You see, an x86 instruction can be anywhere from 1–15 bytes long. RISC instructions have fixed length. Every ARM instruction is 4 bytes long. Why is that relevant in this case?

Because splitting up a stream of bytes into instructions to feed into eight different decoders in parallel becomes trivial if every instruction has the same length.

However, on an x86 CPU, the decoders have no clue where the next instruction starts. It has to actually analyze each instruction in order to see how long it is.

The brute force way Intel and AMD deal with this is by simply attempting to decode instructions at every possible starting point. That means x86 chips have to deal with lots of wrong guesses and mistakes which has to be discarded. This creates such a convoluted and complicated decoder stage that it is really hard to add more decoders. But for Apple, it is trivial in comparison to keep adding more.

--

Maybe you and astrange don't consider fixed length instruction guarantees to be necessarily tied to 'RISC' vs. 'CISC', but that's just disputing definitions. It seems to be an important difference that they can't easily address.

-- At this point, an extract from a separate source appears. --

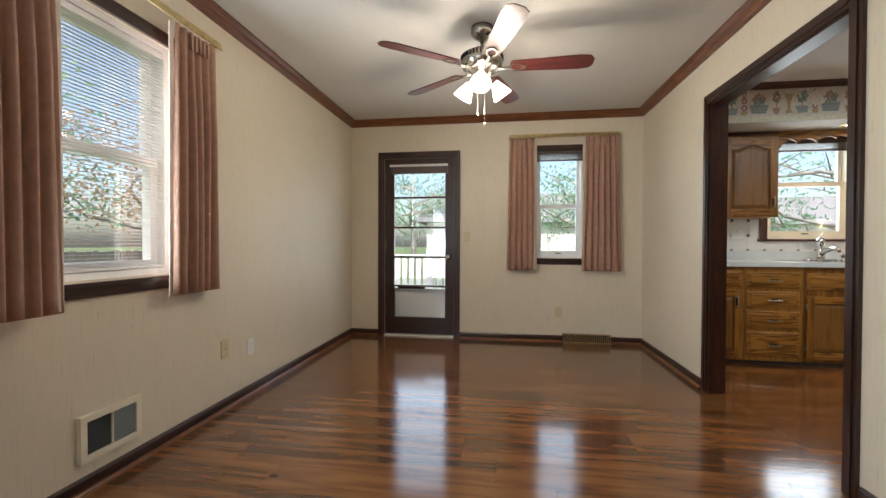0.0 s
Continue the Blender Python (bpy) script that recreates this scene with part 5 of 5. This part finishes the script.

People are rehashing the same myths about ISA written 25 years ago.

Variable length instructions are not a significant impediment in high wattage cpus (>5W?). The first byte of an instruction is enough to indicate how long an instruction is and hardware can look at the stream in parallel. Minor penalty with arguably a couple of benefits. The larger issue for CISC is that more instructions access memory in more ways so decoding requires breaking those down into micro-ops that are more RISC like, in order that the dependencies can get worked out.

RISC already won where ISA matters -- like AVR and ARM thumb. You have a handful of them in a typical laptop plus like a hundred throughout your house and car, with some PIC thrown in for good measure. So it won. CISC is inferior. Where ISA matters it loses. Nobody actually advocates for CISC design because you're going to have to decode it into smaller ops anyway.

Also variable length instruction is not really a RISC vs CISC thing as much as also a pre vs post 1980 thing. Memory was so scarce in the 70s that wasting a few bits for simplicity sake was anathema and would not be allowed.

System performance is a lot more than ISA as computers have become very complicated with many many I/Os. Think about why American automakers lost market share at the end of last century. Was it because their engineering was that bad? Maybe a bit. But really it was total system performance and cost of ownership that they got killed on, not any particular commitment to a solely inferior technical framework.


I agree that's a real difference and M1 makes good use of it, it's just to me RISC ("everything MIPS did") vs CISC ("everything x86 did") implies a lot of other stuff that's just coincidences. Specifically RISC means all of simple fixed-length instructions, 3-operand instructions (a=b+c not a+=b), and few address modes. Some of these are the wrong tradeoff when you have the transistor budget of a modern CPU.

x86 has complicated variable instructions but the advantage is they're compressed - they fit in less memory. I would've expected this to still be good because cache size is so important, but ARM64 got rid of theirs and they know better than me, so apparently not. (They have other problems, like they're a security risk because attackers can jump into the middle of an instruction and create new programs…)

One thing you can do is have a cache after the decoder so you can issue recent instructions over again and let it do something else. That helps with loops at least.